Every venture-stage founder has a financial model. Most of them are not investor-ready. The difference is rarely the numbers. It is the structure underneath them.

A deck spreadsheet exists to make the deck math out. An investor-ready model exists to survive diligence. Different objects, different bars.

The seven structural elements.

1. Driver-based logic, not hard-coded outputs.

Revenue cannot live as a typed number. It has to be the output of a calculation: customers times price, or users times conversion times average revenue. When an investor changes one assumption, every downstream cell should recompute. Hard-coded outputs are the single fastest way to lose credibility in a model walkthrough.

2. Centralized assumptions tab.

Every input the model uses (pricing, churn, growth, COGS, hiring, capital structure) lives in one tab. Color-coded blue for inputs, black for calculations. This is convention. Violating it tells an analyst you have never built a model that has gone through diligence.

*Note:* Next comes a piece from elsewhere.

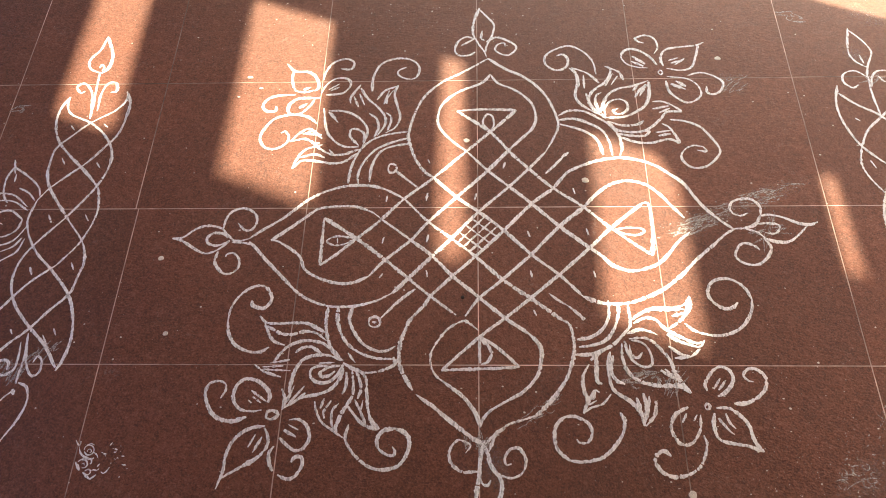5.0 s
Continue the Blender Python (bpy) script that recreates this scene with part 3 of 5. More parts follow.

3. A real three-statement structure.

Income statement, cash flow statement (indirect method), balance sheet. Tied together. Ending cash on the cash flow ties to the cash balance on the balance sheet. The balance sheet balances. Working capital movements (AR, AP, deferred revenue) flow correctly between statements. Most founder-built models stop at the income statement. Investors notice.

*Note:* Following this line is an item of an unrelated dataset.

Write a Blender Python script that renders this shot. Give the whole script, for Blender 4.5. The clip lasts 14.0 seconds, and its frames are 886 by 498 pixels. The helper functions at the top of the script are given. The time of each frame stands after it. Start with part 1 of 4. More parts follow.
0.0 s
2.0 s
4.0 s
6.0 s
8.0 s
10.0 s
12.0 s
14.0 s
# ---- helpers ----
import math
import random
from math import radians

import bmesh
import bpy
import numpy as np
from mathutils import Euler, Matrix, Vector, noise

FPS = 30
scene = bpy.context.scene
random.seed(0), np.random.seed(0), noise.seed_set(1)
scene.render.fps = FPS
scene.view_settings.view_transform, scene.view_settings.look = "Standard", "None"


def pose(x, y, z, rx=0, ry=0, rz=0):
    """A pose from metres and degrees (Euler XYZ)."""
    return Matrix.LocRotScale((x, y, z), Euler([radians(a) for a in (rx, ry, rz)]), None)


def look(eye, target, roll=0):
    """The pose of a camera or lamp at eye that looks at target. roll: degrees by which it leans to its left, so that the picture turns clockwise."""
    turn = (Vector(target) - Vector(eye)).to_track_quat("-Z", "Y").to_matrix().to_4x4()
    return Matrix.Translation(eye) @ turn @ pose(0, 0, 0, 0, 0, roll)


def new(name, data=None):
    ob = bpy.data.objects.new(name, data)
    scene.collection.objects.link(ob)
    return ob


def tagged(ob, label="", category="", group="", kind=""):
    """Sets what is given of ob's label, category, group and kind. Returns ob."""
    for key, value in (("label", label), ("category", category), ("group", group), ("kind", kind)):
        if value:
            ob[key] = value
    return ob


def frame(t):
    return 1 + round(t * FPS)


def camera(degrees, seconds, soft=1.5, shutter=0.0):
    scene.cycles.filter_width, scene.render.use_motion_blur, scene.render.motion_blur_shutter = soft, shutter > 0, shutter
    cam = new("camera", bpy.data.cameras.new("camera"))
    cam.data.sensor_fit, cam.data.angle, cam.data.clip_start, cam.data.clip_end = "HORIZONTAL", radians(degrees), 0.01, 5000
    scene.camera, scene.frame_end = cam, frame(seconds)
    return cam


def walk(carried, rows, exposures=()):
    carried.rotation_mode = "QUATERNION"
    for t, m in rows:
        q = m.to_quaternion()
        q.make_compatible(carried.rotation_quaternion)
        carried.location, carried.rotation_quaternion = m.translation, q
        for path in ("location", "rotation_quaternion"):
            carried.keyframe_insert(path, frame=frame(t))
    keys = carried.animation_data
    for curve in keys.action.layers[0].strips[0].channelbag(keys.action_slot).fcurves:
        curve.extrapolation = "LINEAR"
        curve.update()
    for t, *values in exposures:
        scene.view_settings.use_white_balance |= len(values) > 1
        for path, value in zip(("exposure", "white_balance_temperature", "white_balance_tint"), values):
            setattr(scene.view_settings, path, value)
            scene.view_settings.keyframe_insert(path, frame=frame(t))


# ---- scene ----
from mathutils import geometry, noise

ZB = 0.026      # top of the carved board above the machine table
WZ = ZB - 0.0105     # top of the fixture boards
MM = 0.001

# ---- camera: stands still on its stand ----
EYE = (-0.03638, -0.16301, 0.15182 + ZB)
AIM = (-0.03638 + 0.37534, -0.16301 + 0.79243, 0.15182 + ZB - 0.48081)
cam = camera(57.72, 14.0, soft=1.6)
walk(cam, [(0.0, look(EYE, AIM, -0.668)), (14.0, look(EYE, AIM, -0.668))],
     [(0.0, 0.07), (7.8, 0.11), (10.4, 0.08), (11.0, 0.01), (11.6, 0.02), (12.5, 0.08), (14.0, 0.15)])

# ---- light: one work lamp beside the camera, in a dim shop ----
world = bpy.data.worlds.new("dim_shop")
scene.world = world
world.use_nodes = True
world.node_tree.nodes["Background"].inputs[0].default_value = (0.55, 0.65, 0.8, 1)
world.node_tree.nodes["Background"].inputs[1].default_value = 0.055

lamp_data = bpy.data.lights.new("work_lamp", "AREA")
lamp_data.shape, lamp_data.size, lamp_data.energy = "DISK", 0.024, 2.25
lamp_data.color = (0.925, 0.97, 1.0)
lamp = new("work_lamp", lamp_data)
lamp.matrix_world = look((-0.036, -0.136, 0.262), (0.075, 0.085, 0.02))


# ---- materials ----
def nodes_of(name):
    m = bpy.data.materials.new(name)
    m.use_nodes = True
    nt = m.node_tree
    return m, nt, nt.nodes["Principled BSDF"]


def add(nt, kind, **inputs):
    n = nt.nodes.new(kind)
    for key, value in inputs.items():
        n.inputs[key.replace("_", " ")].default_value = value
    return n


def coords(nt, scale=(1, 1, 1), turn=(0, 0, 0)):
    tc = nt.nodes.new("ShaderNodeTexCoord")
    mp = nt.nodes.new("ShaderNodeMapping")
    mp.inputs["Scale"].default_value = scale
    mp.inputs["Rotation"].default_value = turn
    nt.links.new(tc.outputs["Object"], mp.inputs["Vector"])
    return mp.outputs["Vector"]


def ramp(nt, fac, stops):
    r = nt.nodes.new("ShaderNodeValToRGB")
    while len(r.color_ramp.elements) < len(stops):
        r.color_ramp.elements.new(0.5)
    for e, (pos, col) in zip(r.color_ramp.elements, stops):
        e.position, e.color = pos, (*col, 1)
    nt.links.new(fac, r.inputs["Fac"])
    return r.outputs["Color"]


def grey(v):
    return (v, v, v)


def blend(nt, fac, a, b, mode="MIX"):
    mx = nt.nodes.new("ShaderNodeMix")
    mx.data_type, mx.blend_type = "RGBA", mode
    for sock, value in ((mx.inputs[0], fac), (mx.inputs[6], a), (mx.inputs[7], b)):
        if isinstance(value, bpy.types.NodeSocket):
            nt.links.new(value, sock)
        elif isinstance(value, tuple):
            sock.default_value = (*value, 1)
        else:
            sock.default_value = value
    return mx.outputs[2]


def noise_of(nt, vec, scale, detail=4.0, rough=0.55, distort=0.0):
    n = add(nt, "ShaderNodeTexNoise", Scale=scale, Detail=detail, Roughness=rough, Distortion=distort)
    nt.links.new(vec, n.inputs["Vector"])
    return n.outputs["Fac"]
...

4. Monthly resolution for at least 24 months.

Annual numbers hide everything. Hiring ramp, seasonality, working capital swings, cash dips. Investors model monthly because the monthly cash trajectory is what kills companies. If your model is annual, an analyst will rebuild it monthly to evaluate it, and they will not enjoy the exercise.

5. Unit economics, computed not asserted.

CAC, LTV, payback period, contribution margin. These cannot be typed-in numbers. They have to be computed from the underlying customer cohorts, revenue lines, and acquisition spend. When an investor asks "how did you get to a six-month payback," the answer should be in the model, not in the founder's head.

6. Scenario logic, not multiple files.

Base case, downside, upside. Toggleable inside the model, not three separate spreadsheets. Scenarios are about the same structure under different assumptions. If a founder hands me three separate files, I know none of them are reconciled to each other.

7. A use-of-funds tab that ties to the model.

When a founder says they are raising $2 million, the model should show what $2 million buys, when it gets deployed, and what runway it produces. The use of funds is not a slide. It is a tab inside the model with hiring sequencing, marketing spend, and infrastructure costs all tied to the operating plan.

An institutional investor opens a model to find out whether the founder can run the business. The numbers are downstream of that question.

What an analyst actually does with it.

When a Series A analyst gets your model, they do three things in the first hour. They flex revenue down 30%. They extend the hiring plan by a quarter. They check whether the balance sheet still balances when they change the working capital assumption.

If any of those three tests breaks the model, the answer to "would you like to invest" gets harder to defend internally. If all three hold, the analyst moves to the next question: is the underlying business worth funding.

The model is not the pitch.

Many founders treat the financial model as a downstream artifact of the pitch deck. Build the deck, then back into the model to support the numbers. This is backwards.

The model is the system. The deck is a visual summary of the system. Build the model first, let it teach you what the business actually looks like, and then build the deck off the model's outputs. This sounds slower. It is dramatically faster.

One question to ask your model.

If you changed the customer growth rate by one percentage point, would your model produce a different cash balance in month twenty-four? If yes, you have a model. If no, you have a spreadsheet.